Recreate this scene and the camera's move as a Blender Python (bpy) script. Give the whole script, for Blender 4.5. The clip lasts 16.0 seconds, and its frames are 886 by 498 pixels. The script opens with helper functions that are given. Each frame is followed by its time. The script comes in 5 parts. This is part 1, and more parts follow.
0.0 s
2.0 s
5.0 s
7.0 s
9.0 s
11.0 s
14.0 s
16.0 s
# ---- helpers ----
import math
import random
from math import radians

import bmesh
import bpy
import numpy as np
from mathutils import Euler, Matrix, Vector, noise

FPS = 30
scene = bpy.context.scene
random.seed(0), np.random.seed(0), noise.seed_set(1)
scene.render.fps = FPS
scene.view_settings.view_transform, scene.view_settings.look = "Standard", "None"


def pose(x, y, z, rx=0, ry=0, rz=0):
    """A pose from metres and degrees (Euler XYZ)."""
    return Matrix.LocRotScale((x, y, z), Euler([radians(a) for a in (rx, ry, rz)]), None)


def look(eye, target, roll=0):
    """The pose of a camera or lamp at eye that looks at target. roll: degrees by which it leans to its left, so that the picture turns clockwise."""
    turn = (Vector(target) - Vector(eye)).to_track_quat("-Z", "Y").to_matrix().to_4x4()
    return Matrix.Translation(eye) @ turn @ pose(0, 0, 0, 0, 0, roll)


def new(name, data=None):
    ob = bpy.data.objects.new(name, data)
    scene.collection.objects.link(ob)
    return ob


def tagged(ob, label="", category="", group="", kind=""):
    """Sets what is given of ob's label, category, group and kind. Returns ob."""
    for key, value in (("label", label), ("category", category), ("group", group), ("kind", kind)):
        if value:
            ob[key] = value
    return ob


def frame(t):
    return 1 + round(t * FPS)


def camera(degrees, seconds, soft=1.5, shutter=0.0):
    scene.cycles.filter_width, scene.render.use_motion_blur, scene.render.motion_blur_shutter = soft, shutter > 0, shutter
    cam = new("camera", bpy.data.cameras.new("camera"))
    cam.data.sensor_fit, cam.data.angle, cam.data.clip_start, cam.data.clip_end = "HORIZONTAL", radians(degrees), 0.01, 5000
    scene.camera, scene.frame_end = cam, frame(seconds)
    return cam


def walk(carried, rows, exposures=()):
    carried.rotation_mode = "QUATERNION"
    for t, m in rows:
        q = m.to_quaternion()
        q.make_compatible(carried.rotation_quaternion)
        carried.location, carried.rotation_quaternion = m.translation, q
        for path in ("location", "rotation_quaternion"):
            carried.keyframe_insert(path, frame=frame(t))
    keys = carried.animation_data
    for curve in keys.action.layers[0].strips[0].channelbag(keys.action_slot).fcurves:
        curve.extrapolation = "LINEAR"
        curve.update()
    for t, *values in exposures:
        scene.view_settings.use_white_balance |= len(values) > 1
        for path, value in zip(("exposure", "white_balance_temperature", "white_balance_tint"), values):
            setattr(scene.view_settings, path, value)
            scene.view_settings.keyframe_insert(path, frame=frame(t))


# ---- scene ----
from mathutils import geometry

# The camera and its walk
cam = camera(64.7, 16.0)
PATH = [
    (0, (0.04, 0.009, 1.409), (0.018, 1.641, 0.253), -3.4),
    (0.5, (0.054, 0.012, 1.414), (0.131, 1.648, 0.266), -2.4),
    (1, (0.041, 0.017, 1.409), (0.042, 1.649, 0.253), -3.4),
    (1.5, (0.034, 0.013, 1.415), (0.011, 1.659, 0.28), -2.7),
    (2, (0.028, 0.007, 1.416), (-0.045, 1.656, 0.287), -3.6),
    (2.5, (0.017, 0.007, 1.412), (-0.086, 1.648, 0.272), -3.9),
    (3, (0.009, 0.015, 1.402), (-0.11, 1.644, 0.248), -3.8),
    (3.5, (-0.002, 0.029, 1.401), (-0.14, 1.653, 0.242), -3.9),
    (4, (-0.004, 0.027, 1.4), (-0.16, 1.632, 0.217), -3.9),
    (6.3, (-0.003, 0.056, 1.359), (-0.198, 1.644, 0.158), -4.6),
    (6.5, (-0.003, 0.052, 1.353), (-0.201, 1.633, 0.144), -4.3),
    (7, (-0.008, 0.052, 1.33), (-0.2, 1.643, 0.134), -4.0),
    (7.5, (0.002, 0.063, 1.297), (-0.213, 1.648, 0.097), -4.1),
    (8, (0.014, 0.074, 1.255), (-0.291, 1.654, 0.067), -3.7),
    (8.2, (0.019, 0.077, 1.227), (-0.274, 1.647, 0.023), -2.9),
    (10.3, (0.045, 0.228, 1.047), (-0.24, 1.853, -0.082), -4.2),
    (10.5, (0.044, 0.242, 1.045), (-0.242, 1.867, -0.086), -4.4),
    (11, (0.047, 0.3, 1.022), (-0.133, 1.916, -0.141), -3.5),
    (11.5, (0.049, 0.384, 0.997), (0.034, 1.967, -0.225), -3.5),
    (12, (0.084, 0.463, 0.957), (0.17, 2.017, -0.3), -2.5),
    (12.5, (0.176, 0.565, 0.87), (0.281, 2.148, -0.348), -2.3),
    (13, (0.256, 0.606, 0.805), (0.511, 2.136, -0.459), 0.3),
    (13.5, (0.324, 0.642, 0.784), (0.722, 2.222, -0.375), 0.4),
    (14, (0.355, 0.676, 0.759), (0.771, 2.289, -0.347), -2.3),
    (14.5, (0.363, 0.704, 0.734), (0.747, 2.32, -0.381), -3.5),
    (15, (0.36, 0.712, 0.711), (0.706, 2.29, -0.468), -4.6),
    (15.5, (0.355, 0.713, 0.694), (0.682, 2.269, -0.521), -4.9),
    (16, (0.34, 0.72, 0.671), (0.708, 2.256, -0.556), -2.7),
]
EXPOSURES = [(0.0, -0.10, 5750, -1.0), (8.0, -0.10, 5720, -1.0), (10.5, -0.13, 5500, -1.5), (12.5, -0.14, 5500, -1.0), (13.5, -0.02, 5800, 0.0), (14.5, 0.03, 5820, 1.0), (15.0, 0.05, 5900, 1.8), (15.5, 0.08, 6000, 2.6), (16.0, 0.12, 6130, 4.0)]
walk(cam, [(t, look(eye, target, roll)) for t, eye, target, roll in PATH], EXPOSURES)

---

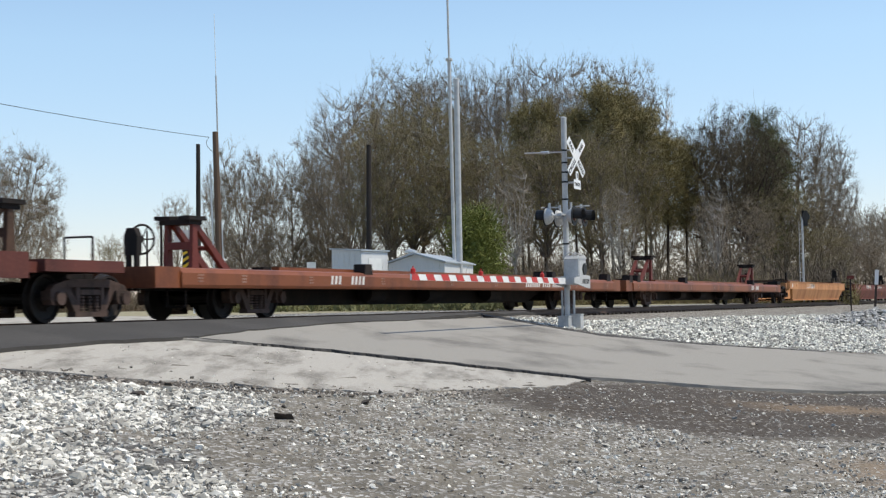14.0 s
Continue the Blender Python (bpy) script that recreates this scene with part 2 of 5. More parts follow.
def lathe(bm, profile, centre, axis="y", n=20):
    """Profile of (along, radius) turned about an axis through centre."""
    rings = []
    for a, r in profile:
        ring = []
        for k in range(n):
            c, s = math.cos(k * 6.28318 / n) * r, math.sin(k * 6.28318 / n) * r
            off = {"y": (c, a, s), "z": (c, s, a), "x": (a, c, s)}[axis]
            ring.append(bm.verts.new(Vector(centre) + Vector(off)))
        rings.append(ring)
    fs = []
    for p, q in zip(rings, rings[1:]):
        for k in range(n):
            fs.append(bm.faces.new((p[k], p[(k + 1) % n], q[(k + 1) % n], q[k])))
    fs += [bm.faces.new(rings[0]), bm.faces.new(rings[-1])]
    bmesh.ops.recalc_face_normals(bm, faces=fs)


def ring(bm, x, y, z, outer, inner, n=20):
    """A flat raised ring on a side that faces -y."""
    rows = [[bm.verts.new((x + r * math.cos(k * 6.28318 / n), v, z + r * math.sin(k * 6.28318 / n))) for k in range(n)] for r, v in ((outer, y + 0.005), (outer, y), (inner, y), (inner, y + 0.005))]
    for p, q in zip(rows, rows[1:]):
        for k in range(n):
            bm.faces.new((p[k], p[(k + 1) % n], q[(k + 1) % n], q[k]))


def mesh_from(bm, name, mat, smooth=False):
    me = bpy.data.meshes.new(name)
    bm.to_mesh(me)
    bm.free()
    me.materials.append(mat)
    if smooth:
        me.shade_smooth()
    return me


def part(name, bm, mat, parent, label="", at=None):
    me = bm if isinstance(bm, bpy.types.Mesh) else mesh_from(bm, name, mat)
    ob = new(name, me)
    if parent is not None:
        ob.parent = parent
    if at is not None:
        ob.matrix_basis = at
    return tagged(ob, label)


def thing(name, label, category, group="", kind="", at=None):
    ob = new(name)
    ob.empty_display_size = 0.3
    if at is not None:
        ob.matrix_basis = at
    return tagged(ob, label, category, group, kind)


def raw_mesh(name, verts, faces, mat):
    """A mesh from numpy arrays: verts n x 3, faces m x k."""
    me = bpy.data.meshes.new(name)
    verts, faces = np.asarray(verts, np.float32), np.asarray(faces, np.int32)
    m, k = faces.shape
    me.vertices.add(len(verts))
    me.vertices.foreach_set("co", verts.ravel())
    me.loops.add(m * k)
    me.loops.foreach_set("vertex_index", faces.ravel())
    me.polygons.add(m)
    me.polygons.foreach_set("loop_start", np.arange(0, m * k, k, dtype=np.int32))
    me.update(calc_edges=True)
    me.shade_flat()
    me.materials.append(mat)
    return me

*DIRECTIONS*
From the listing, copy every line where the string "Euler" appears.

*WRITTEN SOLUTION*
from mathutils import Euler, Matrix, Vector, noise
    """A pose from metres and degrees (Euler XYZ)."""
    return Matrix.LocRotScale((x, y, z), Euler([radians(a) for a in (rx, ry, rz)]), None)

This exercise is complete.